▶ _Required work_
Using the listing below, select the lines with the word "part" and copy them.

┏━━

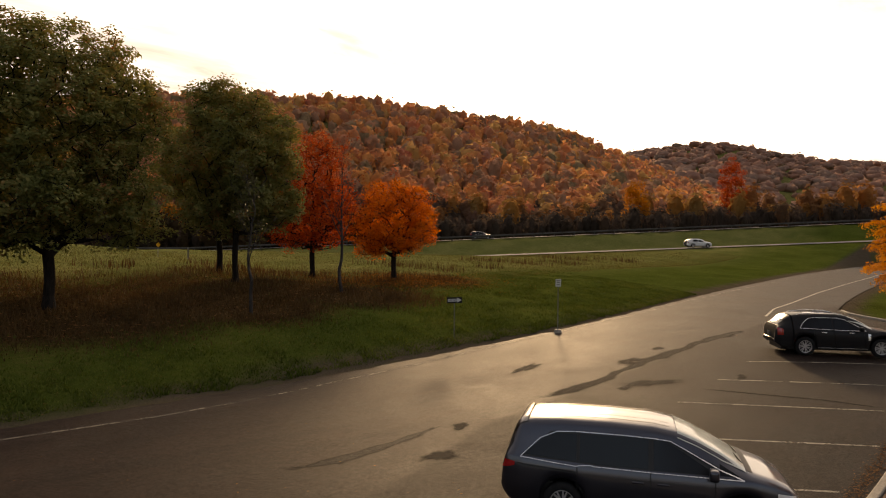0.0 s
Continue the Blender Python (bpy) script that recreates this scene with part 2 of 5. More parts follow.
M_BARK_GREY = bark_material("grey_bark", (0.025, 0.021, 0.019), (0.075, 0.066, 0.060))
M_BARK_DARK = bark_material("dark_bark", (0.013, 0.010, 0.0085), (0.038, 0.030, 0.025))
M_RUST = leaf_material("rust_leaves", [(0.15, (0.26, 0.10, 0.014)), (0.5, (0.48, 0.19, 0.018)), (0.85, (0.52, 0.26, 0.03))], 0.45)
M_STEEL = plain("galvanised_steel", (0.20, 0.20, 0.19), 0.6, 0.3, 0.2, 20)


# ---- mesh helpers ----
def thing(name, label, category, group="", kind="", at=(0, 0, 0), rz=0.0):
    ob = new(name)
    ob.empty_display_size = 0.3
    ob.matrix_world = pose(*at, 0, 0, rz)
    return tagged(ob, label, category, group, kind)


def from_arrays(name, verts, faces, mat, parent=None, label="", smooth=False):
    me = bpy.data.meshes.new(name)
    me.from_pydata([tuple(v) for v in verts] if not isinstance(verts, list) else verts, [], faces)
    if smooth:
        me.polygons.foreach_set("use_smooth", [True] * len(me.polygons))
    me.materials.append(mat)
    me.update()
    ob = new(name, me)
    if parent:
        ob.parent = parent
    return tagged(ob, label) if label else ob


def part(name, bm, mat, parent=None, label="", smooth=False):
    me = bpy.data.meshes.new(name)
    bm.to_mesh(me)
    bm.free()
    if smooth:
        me.polygons.foreach_set("use_smooth", [True] * len(me.polygons))
    me.materials.append(mat)
    ob = new(name, me)
    if parent:
        ob.parent = parent
    return tagged(ob, label) if label else ob


def quads_mesh(name, corners, mat, parent=None, label=""):
    """corners: array (n, 4, 3), a mesh of n loose quads."""
    n = len(corners)
    me = bpy.data.meshes.new(name)
    me.vertices.add(n * 4)
    me.vertices.foreach_set("co", corners.reshape(-1).astype(np.float32))
    me.loops.add(n * 4)
    me.loops.foreach_set("vertex_index", np.arange(n * 4, dtype=np.int32))
    me.polygons.add(n)
    me.polygons.foreach_set("loop_start", np.arange(0, n * 4, 4, dtype=np.int32))
    me.polygons.foreach_set("loop_total", np.full(n, 4, dtype=np.int32))
    me.materials.append(mat)
    me.update(calc_edges=True)
    ob = new(name, me)
    if parent:
        ob.parent = parent
    return tagged(ob, label) if label else ob


def tris_mesh(name, corners, mat, parent=None, label=""):
    n = len(corners)
    me = bpy.data.meshes.new(name)
    me.vertices.add(n * 3)
    me.vertices.foreach_set("co", corners.reshape(-1).astype(np.float32))
    me.loops.add(n * 3)
    me.loops.foreach_set("vertex_index", np.arange(n * 3, dtype=np.int32))
    me.polygons.add(n)
    me.polygons.foreach_set("loop_start", np.arange(0, n * 3, 3, dtype=np.int32))
    me.polygons.foreach_set("loop_total", np.full(n, 3, dtype=np.int32))
    me.materials.append(mat)
    me.update(calc_edges=True)
    ob = new(name, me)
    if parent:
        ob.parent = parent
    return tagged(ob, label) if label else ob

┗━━

▶ _Full solution_
Continue the Blender Python (bpy) script that recreates this scene with part 2 of 5. More parts follow.
def part(name, bm, mat, parent=None, label="", smooth=False):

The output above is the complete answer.